Для Шкловского, литература — скачка с препятствиями, где вся цель в том, чтобы друг друга обгонять. Его интересует только самый процесс скачки. У него достаточно чутья, чтобы не принять ложную новизну за откровения, но все же слишком мало его, чтобы понять, что «достоинство » и «формальная революционность» — понятия не однородные. Шкловский — не глупый человек и мимоходом «роняет» в своих статьях много мыслей. Когда начинаешь писать о нем, не знаешь, где остановиться, потому что не только почти все мысли его фальшивы в основе своей, но и сам он тип писателя, чрезвычайно характерный для наших дней. Он выражает чувства большинства нашей слабовольной и легкомысленной литературной молодежи.
Вернусь к отсутствию такта у Шкловского: нельзя же думать, что, если был Розанов, то всем теперь можно писать по-розановски. Розановский стиль, при всем его личном блеске, навязчив и нечистоплотен — это отвратительный стиль. В лучшем случае, он только простителен Розанову, но он не составляет его заслуги. У Шкловского все розановское. Нельзя без неловкости читать его статьи, с вечным манерничаньем, с замечаньицами в сторону, анекдотами и ужимками. Само по себе это занятно, и читать Шкловского не скучно, но в целом мучительно.
Не стоит приводить примеров. Всякий, кто когда-либо читал или — еще лучше — слышал Шкловского, знает, о чем я говорю.
Шкловский заявляет в своей последней статье (в «Русском современнике»), что он «во всем любит высокую технику». В такой фразе подразумевается, что он этой техникой обладает. Конечно, техника у него есть, и даже не без шика, но грубая и примитивная. В конце концов, ему надо предпочесть даже Чуковского. Чуковский старомоднее и простодушнее, но у него, пожалуй, больше проницательности. Шкловский договорился когда-то, что Кузмин — первый русский поэт, давно еще, в годы расцвета Блока, Сологуба и появления Ахматовой. О вкусах не спорят, но есть все же ошибки слишком чудовищные. Это одна из таких. Шкловский всегда неуверен в своих оценках, всегда колеблется, если по чужим суждениям не составил еще своего.

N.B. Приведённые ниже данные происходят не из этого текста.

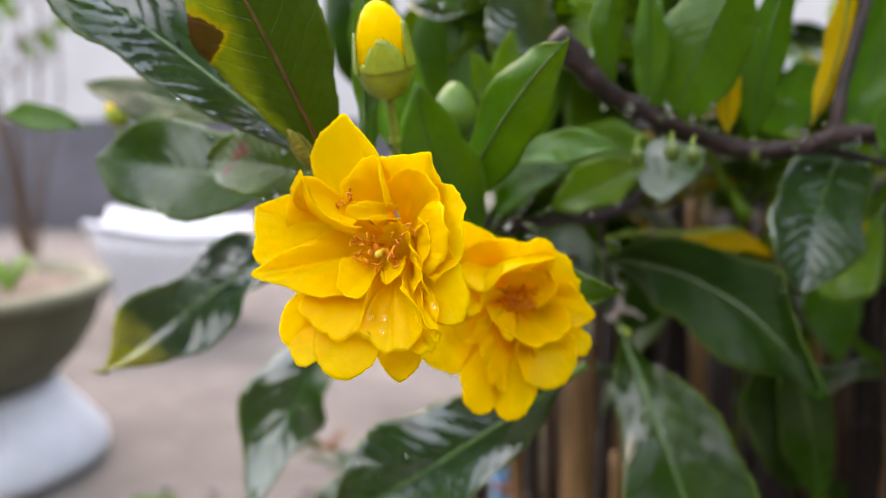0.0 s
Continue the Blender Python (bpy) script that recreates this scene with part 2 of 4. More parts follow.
CANE = plain("dry cane", (0.075, 0.036, 0.012), (0.3, 0.165, 0.06), 40, 0.6, 0.5, 0.001, stretch=(3, 3, 0.25))
CANE_BROWN = plain("brown cane", (0.022, 0.011, 0.006), (0.09, 0.048, 0.024), 50, 0.6, 0.6, 0.0015, stretch=(3, 3, 0.25))
CANE_DARK = plain("dark cane", (0.009, 0.006, 0.005), (0.035, 0.021, 0.015), 50, 0.6, 0.6, 0.0015, stretch=(3, 3, 0.25))
BLUE = plain("blue plastic", (0.12, 0.36, 0.62), (0.2, 0.47, 0.75), 30, 0.35, 0.1)
GROUND = plain("trodden cement and earth", (0.055, 0.046, 0.039), (0.142, 0.12, 0.103), 4.0, 0.75, 0.8, 0.006)
PEBBLE = plain("pebble", (0.13, 0.115, 0.105), (0.3, 0.27, 0.25), 40, 0.6)
STONE = plain("pale stone", (0.2, 0.17, 0.155), (0.46, 0.41, 0.39), 60, 0.5, 0.5, 0.001)
SOIL = plain("potting soil", (0.05, 0.034, 0.024), (0.2, 0.14, 0.1), 30, 0.9, 0.9, 0.01)
POT = plain("cement pot", (0.085, 0.085, 0.05), (0.17, 0.165, 0.105), 9, 0.75, 0.4, 0.003)
WHITE = plain("white glazed cement", (0.55, 0.57, 0.6), (0.7, 0.71, 0.74), 12, 0.5, 0.2, 0.002)
STAND = plain("white stained cement", (0.36, 0.38, 0.41), (0.52, 0.54, 0.57), 9, 0.6, 0.2, 0.002)
SOIL_DARK = plain("dark bed soil", (0.012, 0.008, 0.006), (0.07, 0.05, 0.036), 45, 0.85, 0.9, 0.006)
# for the added walls and slab: dark, so wet leaves mirror little light
BLOCKER = plain("dark unseen light blocker", (0.03, 0.03, 0.028), (0.065, 0.06, 0.055), 2, 0.85, 0.3, 0.004)
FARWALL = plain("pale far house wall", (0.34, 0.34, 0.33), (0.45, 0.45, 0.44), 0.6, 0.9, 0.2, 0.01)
WALL = plain("dark wet wall", (0.045, 0.047, 0.055), (0.11, 0.11, 0.125), 3, 0.7, 0.4, 0.01)


def water_material():
    n = Nodes("water")
    gl = n.add("BsdfPrincipled", Base_Color=rgb(1, 1, 1), Roughness=0.01, IOR=1.33, Transmission_Weight=1.0)
    return n.done(gl.outputs[0])


WATER = water_material()


# ---- builders ----
def thing(name, at, label, category, group="", kind=""):
    ob = new(name)
    ob.empty_display_size = 0.02
    ob.location = at
    return tagged(ob, label, category, group, kind)


def mesh_of(name, verts, faces, mat, uvs=None, smooth=True):
    me = bpy.data.meshes.new(name)
    me.from_pydata([tuple(map(float, v)) for v in verts], [], faces)
    me.materials.append(mat)
    if uvs is not None:
        layer = me.uv_layers.new(name="UVMap")
        idx = np.zeros(len(me.loops), dtype=np.int32)
        me.loops.foreach_get("vertex_index", idx)
        layer.data.foreach_set("uv", np.asarray(uvs, dtype=np.float32)[idx].ravel())
    if smooth:
        me.polygons.foreach_set("use_smooth", np.ones(len(me.polygons), dtype=bool))
    me.update()
    return me


def part(name, me, parent, label=""):
    """A mesh in world coordinates under a thing, or under a part of it."""
    ob = new(name, me)
    ob.parent = parent
    if parent.parent is None:
        ob.matrix_parent_inverse = Matrix.Translation(parent.location).inverted()
    return tagged(ob, label) if label else ob


def sheet(P, thick, mat, name, v0=0.0):
    """A thin closed skin from a grid of points P[row, col], with UV col, row."""
    P = np.asarray(P)
    ns, nx = P.shape[:2]
    du = np.gradient(P, axis=1)
    ds = np.gradient(P, axis=0)
    nrm = np.cross(du, ds)
    nrm /= np.linalg.norm(nrm, axis=2, keepdims=True) + 1e-12
    uv = np.stack(np.meshgrid(np.linspace(0, 1, nx), np.linspace(v0, 1, ns)), -1).reshape(-1, 2)
    verts = np.concatenate([(P + nrm * thick / 2).reshape(-1, 3), (P - nrm * thick / 2).reshape(-1, 3)])
    n = ns * nx
    faces = []
    for i in range(ns - 1):
        for j in range(nx - 1):
            a, b, c, d = i * nx + j, i * nx + j + 1, (i + 1) * nx + j + 1, (i + 1) * nx + j
            faces.append((a, b, c, d))
            faces.append((n + d, n + c, n + b, n + a))
    rim = [*range(nx)] + [i * nx + nx - 1 for i in range(1, ns)] + [(ns - 1) * nx + j for j in range(nx - 2, -1, -1)] + [i * nx for i in range(ns - 2, 0, -1)]
    for a, b in zip(rim, rim[1:] + rim[:1]):
        faces.append((b, a, n + a, n + b))
    return mesh_of(name, verts, faces, mat, np.concatenate([uv, uv]))


def smooth_path(points, steps):
    """A soft curve through the points (Catmull-Rom)."""
    p = np.array(points, float)
    p = np.vstack([2 * p[0] - p[1], p, 2 * p[-1] - p[-2]])
    out = []
    for i in range(1, len(p) - 2):
        for t in np.linspace(0, 1, steps, endpoint=False):
            a, b, c, d = p[i - 1], p[i], p[i + 1], p[i + 2]
            out.append(0.5 * ((2 * b) + (c - a) * t + (2 * a - 5 * b + 4 * c - d) * t**2 + (3 * b - a - 3 * c + d) * t**3))
    out.append(p[-2])
    return np.array(out)


def tube_data(path, radii, sides=8, knob=0.0, seed=0):
    path = np.asarray(path)
    tan = np.gradient(path, axis=0)
    tan /= np.linalg.norm(tan, axis=1, keepdims=True) + 1e-12
    side = np.cross(tan[0], (0.3, 0.2, 0.9))
    verts, faces = [], []
    rng = np.random.RandomState(seed)
    lump = rng.uniform(-1, 1, len(path))
    for k, (p, t, r) in enumerate(zip(path, tan, radii)):
        side = side - t * (side @ t)
        side /= np.linalg.norm(side) + 1e-12
        other = np.cross(t, side)
        rr = r * (1 + knob * lump[k])
        for a in np.linspace(0, 2 * np.pi, sides, endpoint=False):
            w = 1 + knob * 0.6 * math.sin(3 * a + k * 0.7 + seed)
            verts.append(p + (math.cos(a) * side + math.sin(a) * other) * rr * w)
    for k in range(len(path) - 1):
        for j in range(sides):
            a, b = k * sides + j, k * sides + (j + 1) % sides
            faces.append((a, b, b + sides, a + sides))
    faces.append(tuple(range(sides - 1, -1, -1)))
    faces.append(tuple(range((len(path) - 1) * sides, len(path) * sides)))
    return verts, faces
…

Верный себе, Шкловский нападает на засилье «темы» в поэзии.
«Что в стихах тема?
Так, гвоздь, на котором можно повеситься самому, а можно и повесить только шляпу». Все то же остроумие и та же фальшь.
Тема не важна в отдельном стихотворении. Но есть тема поэта, объединяющая все его стихи. Это зовется тоном или голосом. Это вызывает и образы, и «сюжеты» одного порядка. Иметь голос много важнее, чем придумать новое слово или новый ритм, Первое обязательно, второе — условно, а в нашей художественной культуре, с ее презрением к ученичеству, с непониманием необходимости «ученических лет», с ее постоянными требованиями «выявить свое я» во что бы то ни стало и в первые же годы, – это прямо вредно и многих сгубило. Шкловский, конечно, один из губителей, а то что «Шкловские» всегда и во все времена окружены вниманием, наводит на печальные мысли о судьбах искусства и о природе человека.